Je m’éloigne, et le hasard fait que je me retrouve à nouveau dans l’ascenseur avec François-Marie Banier et ses avocats. Hervé Temime est au téléphone, visiblement agaçé par son interlocuteur. François-Marie Banier, d’une voix douce : « Moi, je ne comprends rien. » Un de ses avocats lui sort une formule grandiloquente, dont je me demande si elle est prononcée à mon intention ou si elle correspond à sa façon habituelle de lui parler : « Tu pourras enfin t’expliquer à l’audience, que cessent tous les mensonges ! » Arrivés en bas, ils se font prendre en photo. Je m’en vais. Garées sur le côté du tribunal, j’aperçois deux berlines aux vitres fumées. Je me demande si l’une des deux est la voiture de François-Marie Banier. Je retourne au RER. Je comprendrai bientôt mieux le peu d’empressement de la procureure et la plaidoirie laconique d’Hervé Temime : je découvre qu’une dépêche de l’AFP de l’avant-veille annonçait d’une part que maître Kiejman allait tenter de « remettre en cause l’impartialité du tribunal », d’autre part que « le procès a été repoussé au début du mois de juillet, sur quatre jours et non deux comme prévu au départ ». C’est dans cette dépêche qu’Olivier Metzner expliquait ne voir que « de l’agitation intellectuelle dans l’initiative de son confrère ». Ainsi tout était écrit d’avance.
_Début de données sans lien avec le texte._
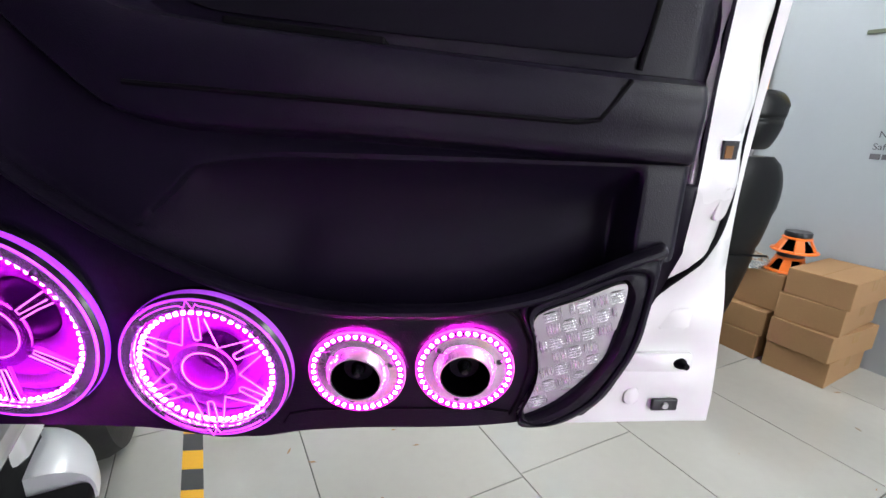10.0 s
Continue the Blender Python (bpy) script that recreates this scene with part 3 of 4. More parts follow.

Seul Georges Kiejman jouait donc une partition ce jour-là, plus pour la forme que pour le fond — tout le monde dans la salle, sauf moi, sachant que cette audience ne comptait que pour du beurre. C’était mon premier procès : je me sens un peu volé.

NOTES

[1] Voir le décompte précis de Capital, avril 2010.

[2] Voir Le Tigre, vol.33, septembre-octobre 2009, p.57.